How have you enjoyed the Global Residencies so far? 
They have been great. Both residencies have been on familiar turf for me – in the U.S. and Turkey - so I’m really looking forward to going to Latin America, China and India. Those are regions I’ve never worked in. 

But even in Turkey…it was such an eye-opener to meet with businesses in Istanbul and see how successful they are, not only in their own country but worldwide; you come with a certain perspective on Turkey, and in the EU this view can be so politicised. Learning more about the Turkish banking system, learning about very successful international companies – that’s nothing you read about in papers, and you realise you get a very one-sided view of a country from the media. Then all of a sudden you discover this whole economy and the people behind it, and you get a completely different perspective on the country.

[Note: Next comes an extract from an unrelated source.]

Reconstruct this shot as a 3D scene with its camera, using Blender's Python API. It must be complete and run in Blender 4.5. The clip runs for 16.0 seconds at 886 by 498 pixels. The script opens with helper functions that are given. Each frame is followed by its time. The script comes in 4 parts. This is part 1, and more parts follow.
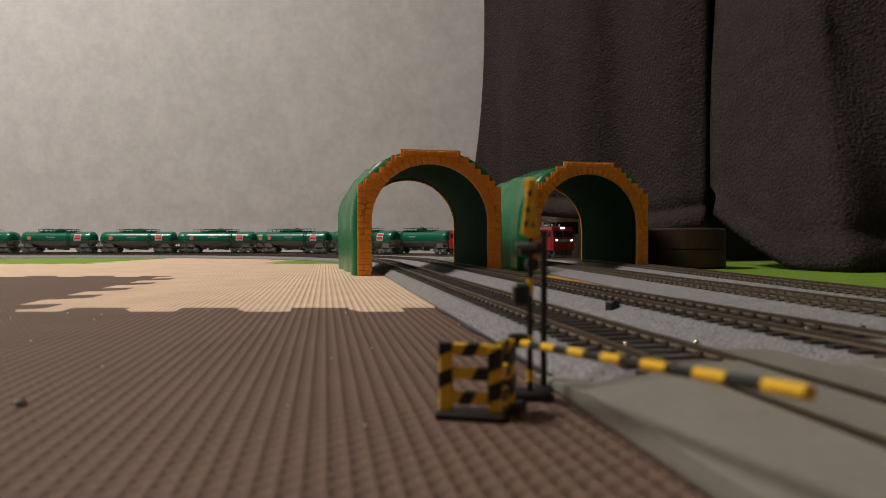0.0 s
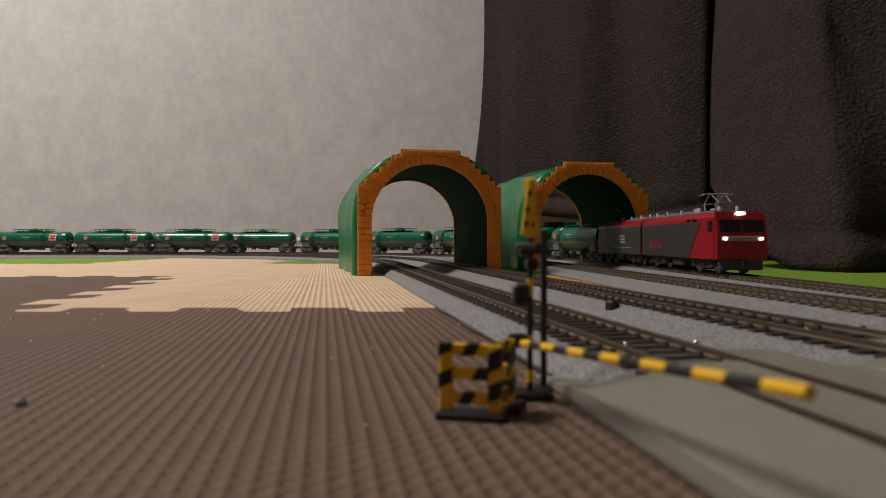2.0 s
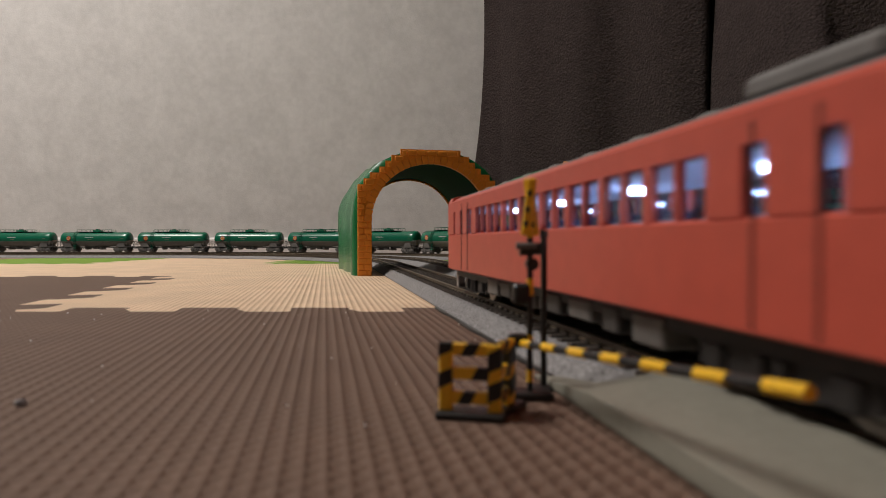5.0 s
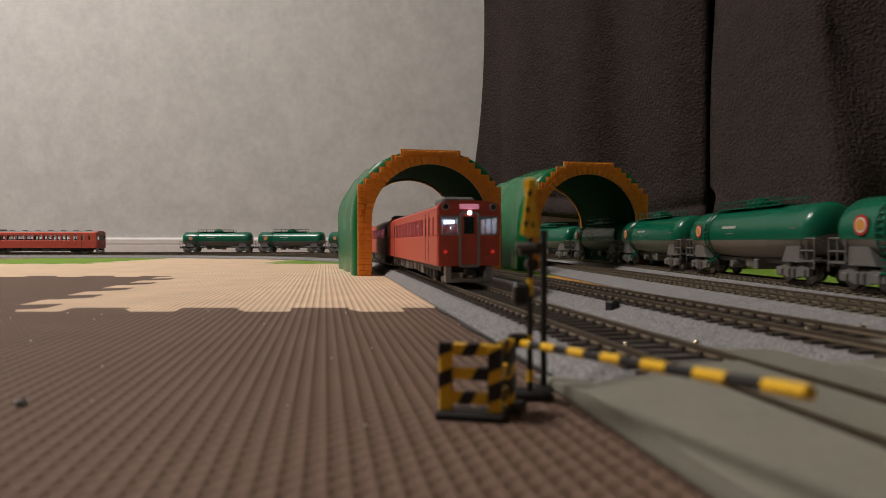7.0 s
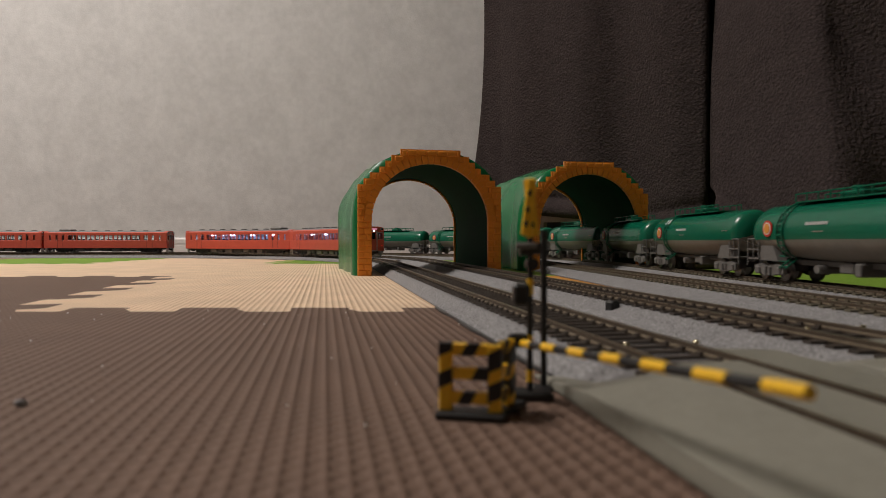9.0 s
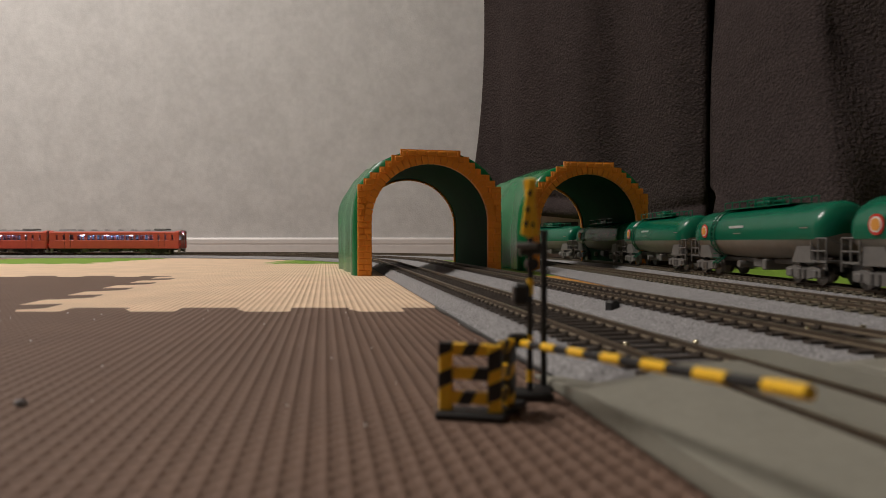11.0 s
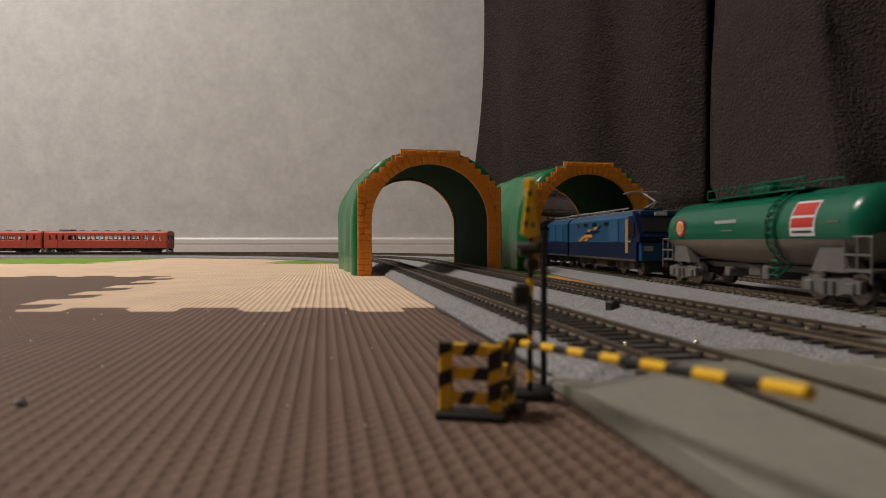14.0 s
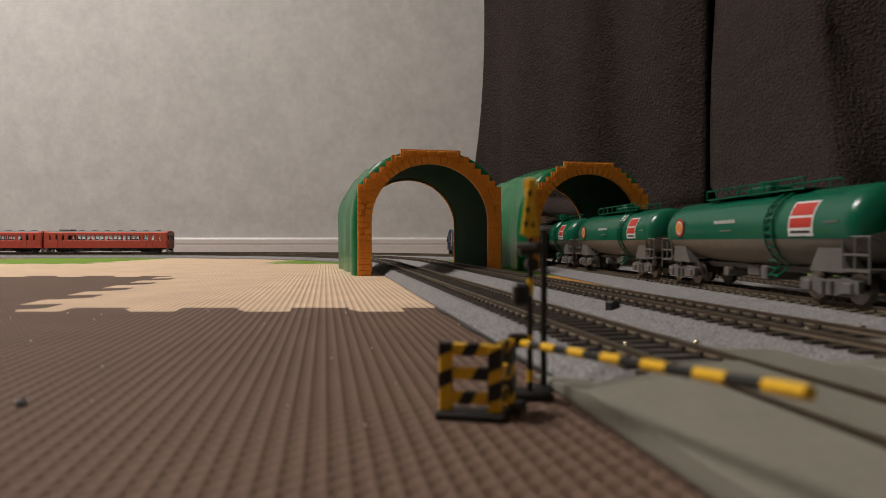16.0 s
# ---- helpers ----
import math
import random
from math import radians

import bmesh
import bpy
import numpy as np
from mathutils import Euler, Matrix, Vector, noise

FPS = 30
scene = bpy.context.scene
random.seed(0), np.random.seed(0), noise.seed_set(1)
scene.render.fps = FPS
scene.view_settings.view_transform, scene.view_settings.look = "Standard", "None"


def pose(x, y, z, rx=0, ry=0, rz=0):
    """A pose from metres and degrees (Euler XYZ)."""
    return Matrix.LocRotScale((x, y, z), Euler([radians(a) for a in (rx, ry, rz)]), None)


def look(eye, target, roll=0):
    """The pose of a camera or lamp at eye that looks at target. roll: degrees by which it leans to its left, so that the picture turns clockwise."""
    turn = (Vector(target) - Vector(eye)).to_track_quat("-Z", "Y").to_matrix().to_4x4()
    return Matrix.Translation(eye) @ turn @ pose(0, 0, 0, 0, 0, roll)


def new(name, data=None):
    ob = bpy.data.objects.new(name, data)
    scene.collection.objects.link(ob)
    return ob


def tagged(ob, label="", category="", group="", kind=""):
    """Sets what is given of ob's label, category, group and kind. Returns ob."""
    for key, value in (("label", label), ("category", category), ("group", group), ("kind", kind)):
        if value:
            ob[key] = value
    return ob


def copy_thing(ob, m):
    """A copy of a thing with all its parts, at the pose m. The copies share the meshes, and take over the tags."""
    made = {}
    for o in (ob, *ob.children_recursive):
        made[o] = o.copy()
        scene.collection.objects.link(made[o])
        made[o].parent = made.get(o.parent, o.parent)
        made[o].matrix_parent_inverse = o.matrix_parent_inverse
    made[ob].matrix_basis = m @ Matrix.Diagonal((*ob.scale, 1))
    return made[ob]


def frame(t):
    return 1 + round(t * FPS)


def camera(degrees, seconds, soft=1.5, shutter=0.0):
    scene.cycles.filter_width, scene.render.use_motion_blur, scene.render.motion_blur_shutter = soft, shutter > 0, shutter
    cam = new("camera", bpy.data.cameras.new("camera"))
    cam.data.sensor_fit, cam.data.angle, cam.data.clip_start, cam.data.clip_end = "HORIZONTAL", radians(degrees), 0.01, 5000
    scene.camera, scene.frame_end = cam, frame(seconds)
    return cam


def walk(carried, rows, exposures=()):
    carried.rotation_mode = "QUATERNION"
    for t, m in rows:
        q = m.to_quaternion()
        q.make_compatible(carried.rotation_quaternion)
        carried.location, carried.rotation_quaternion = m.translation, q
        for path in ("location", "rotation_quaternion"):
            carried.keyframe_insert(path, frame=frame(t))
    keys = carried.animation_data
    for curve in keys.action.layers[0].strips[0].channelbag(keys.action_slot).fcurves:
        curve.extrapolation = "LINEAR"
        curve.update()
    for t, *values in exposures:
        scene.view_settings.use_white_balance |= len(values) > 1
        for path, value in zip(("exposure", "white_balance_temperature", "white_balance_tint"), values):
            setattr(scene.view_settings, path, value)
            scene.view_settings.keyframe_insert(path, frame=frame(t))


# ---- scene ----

That’s one of the key things in OneMBA for me – looking at diversity, getting that different viewpoint. 

RSM’s values (in education) include: Sustainability, Innovation, and Critical Thinking. Have you found these values expressed through the OneMBA? (You can just choose one of the three if you like!). 
Yes, especially if you’re talking about sustainability and innovation. From my perspective, the focus on emerging markets and working for the bottom of the pyramid is really important. 

It’s fascinating to see what companies are doing for the BOP, and how they manage to be successful not only from a business point of view, but from a CSR point of view. It does make you look at your own work, and ask yourself – what am I doing in terms of CSR? Is this something I should be paying more attention to? 

What has been the best part of OneMBA for you so far? And after OneMBA, what does the future hold? 
I have to say that, besides the excellent classes, it’s the people. This is an amazing group of people! Not just the whole global group, but especially the group in Rotterdam which is so diverse. People are flying in from the Middle East, from Russia, from all over – often when I arrive in Rotterdam I’m really tired because I’ve been studying hard, but when I see these people I feel energised and great! We are a group of 30 to 40 peers, and we’ve come to learn and to change our lives, and everyone is open about discussing their lives. 

That’s the best thing – I have a group of peers I can call and ask for advice and help, or just have a chat with. This is also part of the ‘widening horizons’ of OneMBA.